>> BEGIN Material provided

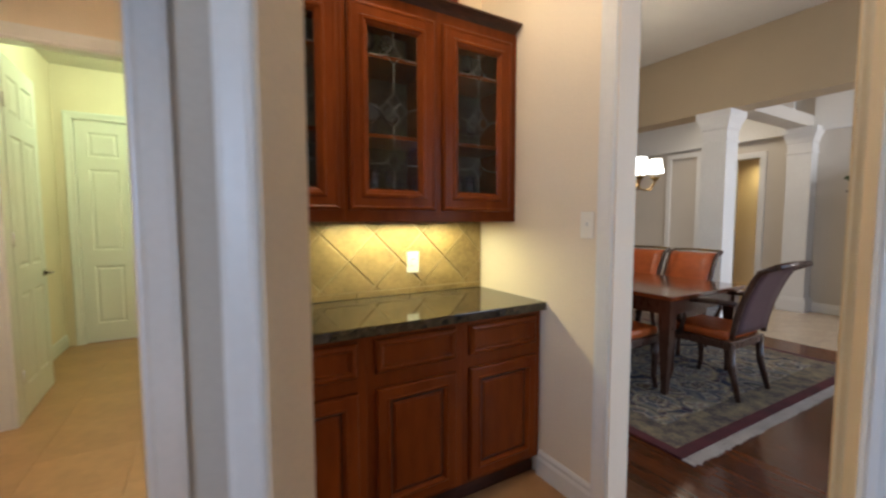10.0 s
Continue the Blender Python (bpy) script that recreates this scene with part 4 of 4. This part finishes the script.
part("boss", lathe(bmesh.new(), [(0.055, 0.0), (0.05, 0.008), (0.028, 0.012), (0.02, 0.022), (0.004, 0.026)], 24), BROWNRIM, ch).matrix_basis = at(0, -0.008, 0.196, 0, 90)
bm = boxes((0.30, 5.035, 2.282, 1.66, 5.20, 2.374), bevel=0.003)
solo("riser_board", bm, CHERRY_DARK, "dark wooden riser on top of the bar cabinets", "shelf")
for x, h in ((1.262, 0.30), (1.342, 0.25), (1.425, 0.40)):
    c = thing("candlestick", at(x, 5.095, 2.374), "turned red and bronze candlestick", "candlestick", "candlesticks")
    part("foot", lathe(bmesh.new(), [(0.042, 0), (0.044, 0.008), (0.030, 0.02), (0.014, 0.035), (0.020, 0.05)], 20), BROWNRIM, c)
    part("stem", lathe(bmesh.new(), [(0.018, 0.05), (0.026, 0.08), (0.034, h * 0.45), (0.030, h * 0.62), (0.012, h * 0.80)], 20), CANDLEGLAZE, c)
    part("cup", lathe(bmesh.new(), [(0.012, h * 0.80), (0.014, h * 0.90), (0.034, h * 0.965), (0.038, h * 0.985), (0.036, h), (0.016, h), (0.010, h * 0.96)], 20), BROWNRIM, c)
BOTTLE = material("dark_bottle_glass", (0.010, 0.012, 0.010), 0.06, var=0.1, bump=0)
for x, h in ((0.545, 0.115), (0.595, 0.105)):
    bt = thing("bottle", at(x, 5.06, SHELVES[0]), "small dark glass bottle on a cabinet shelf", "bottle", "bottles in the bar cabinet")
    part("body", lathe(bmesh.new(), [(0.026, 0), (0.028, 0.006), (0.028, h * 0.58), (0.020, h * 0.68), (0.010, h * 0.76), (0.010, h * 0.93)], 18), BOTTLE, bt)
    part("cap", lathe(bmesh.new(), [(0.013, h * 0.84), (0.013, h), (0.009, h)], 14), BRASS, bt, "gold cap")
rd = solo("corkscrew", tube(bmesh.new(), [(0, 0, 0.012), (0.05, 0.0, 0.016), (0.07, 0.02, 0.014), (0.11, 0.01, 0.012)], [0.011, 0.012, 0.010, 0.006], 8), REDGLAZE, "small red corkscrew lying on the counter", "corkscrew", at(0.305, 5.10, 0.904))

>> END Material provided

What is being asked |
Give the data above again in full and unchanged, skipping the pictures.

Output |
10.0 s
Continue the Blender Python (bpy) script that recreates this scene with part 4 of 4. This part finishes the script.
part("boss", lathe(bmesh.new(), [(0.055, 0.0), (0.05, 0.008), (0.028, 0.012), (0.02, 0.022), (0.004, 0.026)], 24), BROWNRIM, ch).matrix_basis = at(0, -0.008, 0.196, 0, 90)
bm = boxes((0.30, 5.035, 2.282, 1.66, 5.20, 2.374), bevel=0.003)
solo("riser_board", bm, CHERRY_DARK, "dark wooden riser on top of the bar cabinets", "shelf")
for x, h in ((1.262, 0.30), (1.342, 0.25), (1.425, 0.40)):
    c = thing("candlestick", at(x, 5.095, 2.374), "turned red and bronze candlestick", "candlestick", "candlesticks")
    part("foot", lathe(bmesh.new(), [(0.042, 0), (0.044, 0.008), (0.030, 0.02), (0.014, 0.035), (0.020, 0.05)], 20), BROWNRIM, c)
    part("stem", lathe(bmesh.new(), [(0.018, 0.05), (0.026, 0.08), (0.034, h * 0.45), (0.030, h * 0.62), (0.012, h * 0.80)], 20), CANDLEGLAZE, c)
    part("cup", lathe(bmesh.new(), [(0.012, h * 0.80), (0.014, h * 0.90), (0.034, h * 0.965), (0.038, h * 0.985), (0.036, h), (0.016, h), (0.010, h * 0.96)], 20), BROWNRIM, c)
BOTTLE = material("dark_bottle_glass", (0.010, 0.012, 0.010), 0.06, var=0.1, bump=0)
for x, h in ((0.545, 0.115), (0.595, 0.105)):
    bt = thing("bottle", at(x, 5.06, SHELVES[0]), "small dark glass bottle on a cabinet shelf", "bottle", "bottles in the bar cabinet")
    part("body", lathe(bmesh.new(), [(0.026, 0), (0.028, 0.006), (0.028, h * 0.58), (0.020, h * 0.68), (0.010, h * 0.76), (0.010, h * 0.93)], 18), BOTTLE, bt)
    part("cap", lathe(bmesh.new(), [(0.013, h * 0.84), (0.013, h), (0.009, h)], 14), BRASS, bt, "gold cap")
rd = solo("corkscrew", tube(bmesh.new(), [(0, 0, 0.012), (0.05, 0.0, 0.016), (0.07, 0.02, 0.014), (0.11, 0.01, 0.012)], [0.011, 0.012, 0.010, 0.006], 8), REDGLAZE, "small red corkscrew lying on the counter", "corkscrew", at(0.305, 5.10, 0.904))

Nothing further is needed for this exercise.